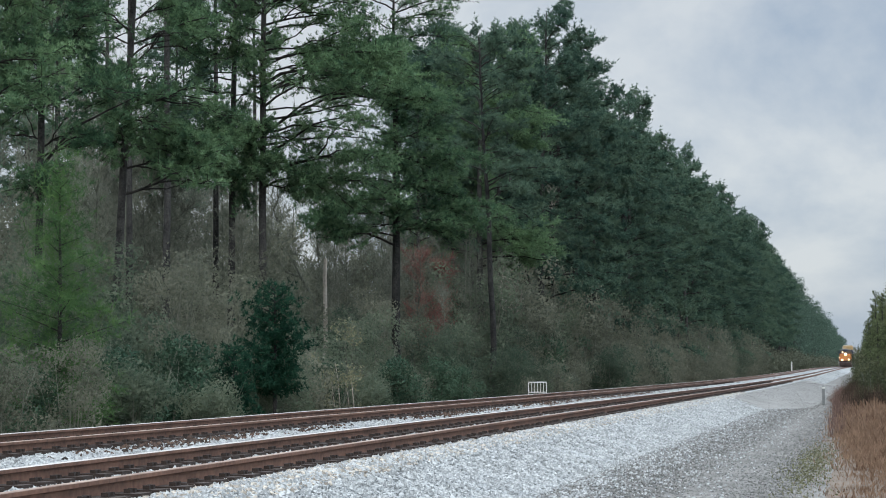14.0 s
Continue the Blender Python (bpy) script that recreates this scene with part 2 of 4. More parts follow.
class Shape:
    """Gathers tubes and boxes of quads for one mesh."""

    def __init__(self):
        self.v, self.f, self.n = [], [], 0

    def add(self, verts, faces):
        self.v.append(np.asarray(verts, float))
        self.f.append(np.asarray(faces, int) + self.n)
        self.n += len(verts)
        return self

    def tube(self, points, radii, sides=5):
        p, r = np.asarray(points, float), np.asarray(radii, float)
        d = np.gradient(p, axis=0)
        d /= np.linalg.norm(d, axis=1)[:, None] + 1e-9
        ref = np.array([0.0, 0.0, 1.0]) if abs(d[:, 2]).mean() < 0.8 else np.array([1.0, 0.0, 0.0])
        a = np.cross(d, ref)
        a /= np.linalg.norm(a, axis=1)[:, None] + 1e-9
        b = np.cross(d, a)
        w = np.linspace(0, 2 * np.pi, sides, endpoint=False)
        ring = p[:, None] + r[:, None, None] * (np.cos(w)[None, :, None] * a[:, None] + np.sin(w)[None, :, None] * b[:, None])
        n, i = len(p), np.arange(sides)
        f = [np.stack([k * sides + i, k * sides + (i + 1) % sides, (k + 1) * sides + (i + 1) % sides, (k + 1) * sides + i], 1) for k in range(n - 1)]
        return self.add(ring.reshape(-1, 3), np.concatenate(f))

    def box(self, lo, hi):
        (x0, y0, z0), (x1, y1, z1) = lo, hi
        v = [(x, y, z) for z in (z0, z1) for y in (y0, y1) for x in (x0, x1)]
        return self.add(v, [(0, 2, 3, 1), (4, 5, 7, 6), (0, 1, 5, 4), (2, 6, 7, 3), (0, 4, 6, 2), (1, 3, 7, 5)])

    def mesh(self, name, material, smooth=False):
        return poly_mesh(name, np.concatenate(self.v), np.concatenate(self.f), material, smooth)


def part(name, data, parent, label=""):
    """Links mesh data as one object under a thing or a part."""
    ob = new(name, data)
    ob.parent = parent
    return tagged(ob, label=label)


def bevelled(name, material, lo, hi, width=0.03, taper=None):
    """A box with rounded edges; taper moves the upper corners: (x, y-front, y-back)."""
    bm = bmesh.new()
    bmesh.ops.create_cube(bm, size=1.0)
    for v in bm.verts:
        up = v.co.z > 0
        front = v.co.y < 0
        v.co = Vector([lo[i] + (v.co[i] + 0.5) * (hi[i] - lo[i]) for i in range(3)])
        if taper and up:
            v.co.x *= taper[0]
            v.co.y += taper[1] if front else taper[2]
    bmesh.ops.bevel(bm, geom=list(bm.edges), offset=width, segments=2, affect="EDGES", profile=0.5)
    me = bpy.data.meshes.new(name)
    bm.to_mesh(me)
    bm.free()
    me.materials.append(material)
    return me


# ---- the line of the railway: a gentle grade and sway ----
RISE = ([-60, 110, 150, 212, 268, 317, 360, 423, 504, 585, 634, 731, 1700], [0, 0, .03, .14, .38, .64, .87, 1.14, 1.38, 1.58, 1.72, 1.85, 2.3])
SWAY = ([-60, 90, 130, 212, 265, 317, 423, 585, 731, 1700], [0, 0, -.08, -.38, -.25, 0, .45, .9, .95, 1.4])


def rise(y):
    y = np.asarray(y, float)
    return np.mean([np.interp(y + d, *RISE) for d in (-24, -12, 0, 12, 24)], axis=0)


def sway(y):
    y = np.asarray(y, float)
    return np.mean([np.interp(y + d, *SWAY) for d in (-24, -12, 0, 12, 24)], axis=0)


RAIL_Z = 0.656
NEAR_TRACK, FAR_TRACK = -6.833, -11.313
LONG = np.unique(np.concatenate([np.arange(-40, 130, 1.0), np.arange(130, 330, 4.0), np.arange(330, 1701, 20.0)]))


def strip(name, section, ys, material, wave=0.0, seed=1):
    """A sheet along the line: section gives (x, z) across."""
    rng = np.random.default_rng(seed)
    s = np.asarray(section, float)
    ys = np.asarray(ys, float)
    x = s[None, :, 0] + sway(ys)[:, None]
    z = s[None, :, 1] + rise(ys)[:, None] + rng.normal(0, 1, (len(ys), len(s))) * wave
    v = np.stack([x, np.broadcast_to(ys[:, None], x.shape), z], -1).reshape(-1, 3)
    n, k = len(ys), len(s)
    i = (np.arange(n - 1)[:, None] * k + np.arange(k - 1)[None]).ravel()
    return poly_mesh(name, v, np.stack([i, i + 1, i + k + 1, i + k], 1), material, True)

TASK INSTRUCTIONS
Do not include the images; transcribe the rest of the listing exactly.

SOLUTION TO THIS EXERCISE
14.0 s
Continue the Blender Python (bpy) script that recreates this scene with part 2 of 4. More parts follow.
class Shape:
    """Gathers tubes and boxes of quads for one mesh."""

    def __init__(self):
        self.v, self.f, self.n = [], [], 0

    def add(self, verts, faces):
        self.v.append(np.asarray(verts, float))
        self.f.append(np.asarray(faces, int) + self.n)
        self.n += len(verts)
        return self

    def tube(self, points, radii, sides=5):
        p, r = np.asarray(points, float), np.asarray(radii, float)
        d = np.gradient(p, axis=0)
        d /= np.linalg.norm(d, axis=1)[:, None] + 1e-9
        ref = np.array([0.0, 0.0, 1.0]) if abs(d[:, 2]).mean() < 0.8 else np.array([1.0, 0.0, 0.0])
        a = np.cross(d, ref)
        a /= np.linalg.norm(a, axis=1)[:, None] + 1e-9
        b = np.cross(d, a)
        w = np.linspace(0, 2 * np.pi, sides, endpoint=False)
        ring = p[:, None] + r[:, None, None] * (np.cos(w)[None, :, None] * a[:, None] + np.sin(w)[None, :, None] * b[:, None])
        n, i = len(p), np.arange(sides)
        f = [np.stack([k * sides + i, k * sides + (i + 1) % sides, (k + 1) * sides + (i + 1) % sides, (k + 1) * sides + i], 1) for k in range(n - 1)]
        return self.add(ring.reshape(-1, 3), np.concatenate(f))

    def box(self, lo, hi):
        (x0, y0, z0), (x1, y1, z1) = lo, hi
        v = [(x, y, z) for z in (z0, z1) for y in (y0, y1) for x in (x0, x1)]
        return self.add(v, [(0, 2, 3, 1), (4, 5, 7, 6), (0, 1, 5, 4), (2, 6, 7, 3), (0, 4, 6, 2), (1, 3, 7, 5)])

    def mesh(self, name, material, smooth=False):
        return poly_mesh(name, np.concatenate(self.v), np.concatenate(self.f), material, smooth)


def part(name, data, parent, label=""):
    """Links mesh data as one object under a thing or a part."""
    ob = new(name, data)
    ob.parent = parent
    return tagged(ob, label=label)


def bevelled(name, material, lo, hi, width=0.03, taper=None):
    """A box with rounded edges; taper moves the upper corners: (x, y-front, y-back)."""
    bm = bmesh.new()
    bmesh.ops.create_cube(bm, size=1.0)
    for v in bm.verts:
        up = v.co.z > 0
        front = v.co.y < 0
        v.co = Vector([lo[i] + (v.co[i] + 0.5) * (hi[i] - lo[i]) for i in range(3)])
        if taper and up:
            v.co.x *= taper[0]
            v.co.y += taper[1] if front else taper[2]
    bmesh.ops.bevel(bm, geom=list(bm.edges), offset=width, segments=2, affect="EDGES", profile=0.5)
    me = bpy.data.meshes.new(name)
    bm.to_mesh(me)
    bm.free()
    me.materials.append(material)
    return me


# ---- the line of the railway: a gentle grade and sway ----
RISE = ([-60, 110, 150, 212, 268, 317, 360, 423, 504, 585, 634, 731, 1700], [0, 0, .03, .14, .38, .64, .87, 1.14, 1.38, 1.58, 1.72, 1.85, 2.3])
SWAY = ([-60, 90, 130, 212, 265, 317, 423, 585, 731, 1700], [0, 0, -.08, -.38, -.25, 0, .45, .9, .95, 1.4])


def rise(y):
    y = np.asarray(y, float)
    return np.mean([np.interp(y + d, *RISE) for d in (-24, -12, 0, 12, 24)], axis=0)


def sway(y):
    y = np.asarray(y, float)
    return np.mean([np.interp(y + d, *SWAY) for d in (-24, -12, 0, 12, 24)], axis=0)


RAIL_Z = 0.656
NEAR_TRACK, FAR_TRACK = -6.833, -11.313
LONG = np.unique(np.concatenate([np.arange(-40, 130, 1.0), np.arange(130, 330, 4.0), np.arange(330, 1701, 20.0)]))


def strip(name, section, ys, material, wave=0.0, seed=1):
    """A sheet along the line: section gives (x, z) across."""
    rng = np.random.default_rng(seed)
    s = np.asarray(section, float)
    ys = np.asarray(ys, float)
    x = s[None, :, 0] + sway(ys)[:, None]
    z = s[None, :, 1] + rise(ys)[:, None] + rng.normal(0, 1, (len(ys), len(s))) * wave
    v = np.stack([x, np.broadcast_to(ys[:, None], x.shape), z], -1).reshape(-1, 3)
    n, k = len(ys), len(s)
    i = (np.arange(n - 1)[:, None] * k + np.arange(k - 1)[None]).ravel()
    return poly_mesh(name, v, np.stack([i, i + 1, i + k + 1, i + k], 1), material, True)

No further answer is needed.